Conhecimento da documentação apresentada em grau recursal, nos termos do art. 266 do Código Eleitoral.

A ausência de registro de doação ou cessão de veículo automotor é irregularidade sanável. Apresentação de retificação das contas, de modo a suprir a omissão e possibilitar a aprovação da contabilidade.

Provimento.

(Recurso Eleitoral n. 52591, Acórdão de 15.3.2017, Relator DES. FEDERAL PAULO AFONSO BRUM VAZ, Publicação: DEJERS - Diário de Justiça Eletrônico do TRE-RS, Tomo 45, Data 17.3.2017, Página 7.)

 

Recurso. Prestação de contas. Candidato. Arrecadação e gastos de recursos em campanha eleitoral. Resolução TSE n. 23.463/15. Eleições 2016.

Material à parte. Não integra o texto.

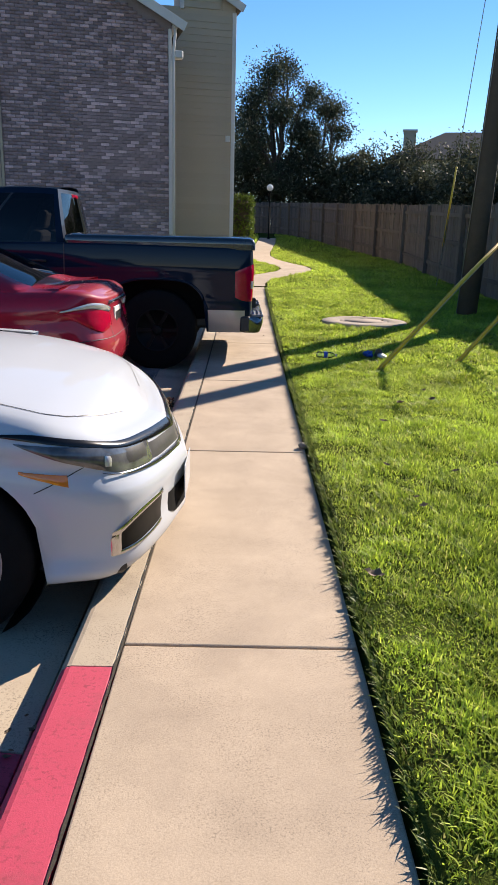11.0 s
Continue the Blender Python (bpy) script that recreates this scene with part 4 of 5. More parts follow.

Contas desaprovadas em razão de ausência de registro de despesa com serviços contábeis, e despesas lançadas com combustível sem o registro de aluguel ou cessão de veículo. Irregularidades sanadas com a juntada de novos documentos quando da interposição do recurso, que comprovam receita estimável em dinheiro referente ao serviço de contabilidade e cessão do veículo próprio do candidato para a sua campanha, o qual constou na declaração de bens quando do registro de candidatura.

Provimento.

(Recurso Eleitoral n. 27418, Acórdão de 07.02.2017, Relator DR. JAMIL ANDRAUS HANNA BANNURA, Publicação: DEJERS - Diário de Justiça Eletrônico do TRE-RS, Tomo 22, Data 09.02.2017, Página 4).

Assim sendo, supridas as irregularidades com elementos probatórios juntados pelo candidato, porém persistindo falhas formais, que, no entanto, não comprometem a fidedignidade das contas, devem essas ser aprovadas com ressalvas, com esteio no art. 68, inc. II, da Resolução TSE n. 23.463/15.

Ante o exposto, VOTO pelo parcial provimento do recurso interposto, reformando a sentença de 1º grau para aprovar com ressalvas as contas de SILVIO LUIZ SOARES relativas às eleições municipais de 2016.